After Kumamoto I was thinking of heading to Kirishima-Yaku National Park, but after a few phone calls decided that this would be too difficult and risky (in terms of not finding a place to sleep) in the off season. I’d like to go at some point and climb a few more volcanoes, but during the summer with a tent and maybe a bicycle.

Instead I took the train to Aso, another active volcano. I took the bus up part of the mountain, climbed a minor hill near the volcano museum, ate lunch, then waited. This active volcano vents sulphur dioxide, a poisonous gas, so parts are occasionally closed for days or hours. Fortunately, I only had to wait about 40 minutes before they gave the all clear and let busloads of tourists (and me) ascend to the viewing area where you can see the active Nakadake crater. But then more waiting: one of the areas I wanted to hike through was closed! I eventually asked one of the rangers if there was anything I could do and he outlined a route on my map that avoided the closed area and pointed me at it. So that was fine and off I went.

Aso-san venting gasesWalkway & shelters

I ended up climbing two peaks: Nakadake and Takodake. It was a really fun and scenic climb. The only bad part was hiking through the sulphur dioxide field. It was apparently weak enough to be considered “safe” even by the cautious Japanese authorities, but it wasn’t _pleasant_ to breathe. That was only 15 minutes or so of the hike but enough to give me a really runny nose for the rest of the day.

Nakadake Summit

On the way down I was able to see craggy Nekodake in the distance. Luckily I was wearing my Ceiling Cat tshirt because Nekodake means Cat Mountain! I’d like to come back sometime and climb Nekodake because it looks fun (and because Cat Mountain!) I need rope, gear, and a partner though :)

Cat Mountain

After the climbing I just had time to soak and sauna at Yume-no-yu, the local onsen, before getting on a train for Beppu. All in all another great day but I’m looking forward to some relaxation in Beppu.

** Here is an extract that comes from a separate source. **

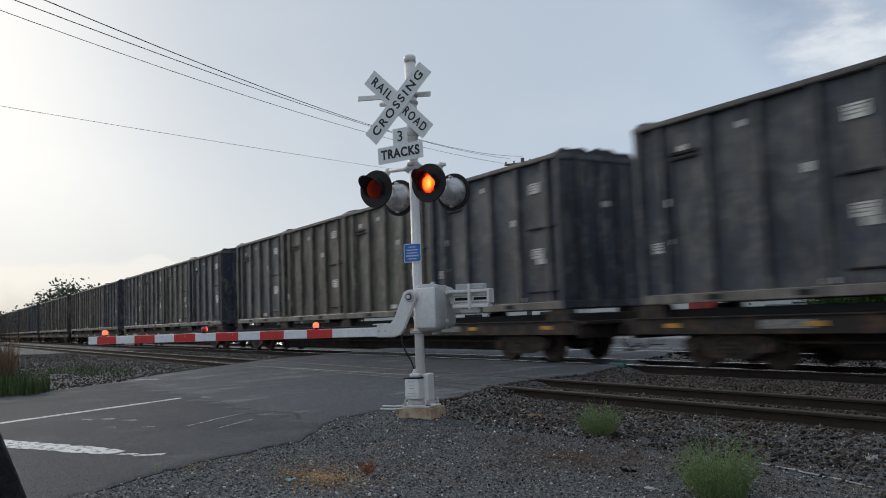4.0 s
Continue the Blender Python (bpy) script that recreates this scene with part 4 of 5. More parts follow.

Originally written January 30, 2010

Active volcano!

The next morning it was raining and I was hung over, so I borrowed an umbrella, bought some coffee from the vending machine, and went back to bed for a few hours. After that, I went to the train station and rented a bike. JR have managed to make renting bikes more complicated than renting cars in most of the rest of the world. First, you need to visit the train station’s reservation office and pay for a piece of paper that looks like a train ticket. Let’s call it a bike ticket. It has the pickup and drop off times on it – you have to decide in advance how long you’re keeping the bike for. Then you need to find the car rental counter, go there, and they’ll lead you out to the parking lot and give you a bike. The most annoying part is the counter closes at 17:00 in Kagoshima, so you can’t keep the bike any later than that.

Sakurajima

Oh well. My goal in Kagoshima was to take the ferry out to Sakurajima, the island/active volcano across the harbour, and ride around it, visiting the sights on the way. Unfortunately, I was late enough that I didn’t have time to do much sightseeing if I wanted to ride all the way around. I stopped for 10 minutes in a lava field, which was cool. I expected a smooth flow but it turns out the cooling process makes it break up into chunks. Very neat. At the halfway point, I took a photo at the buried torii – a shirne gate that was buried by the 1914 eruption of Sakurajima. So not many photos but it was a nice ride.

Buried Torii

Sakurajima is an interesting volcano. It occasionally dumps ash on Kagoshima but it’s mostly harmless. They’ve built some concrete eruption shelters just in case and you can see lava canals on the way around the island. They got a few days’ warning (wells boiled, the ocean turned purple) before it erupted in 1914 so nobody’s worried about it doing anything sudden.

One odd thing was how unfriendly the locals on Sakurajima seemed. Reactions to foreigeners so far seem to be indifference (Tokyo), welcome (Kagoshima), or surprise (Kishigawa.) On Sakurajima it seemed to be more of a hostile indifference. Oh well. Not everyone has to like me. It was just a big change from Kagoshima, which is just across the harbour and everyone is super friendly.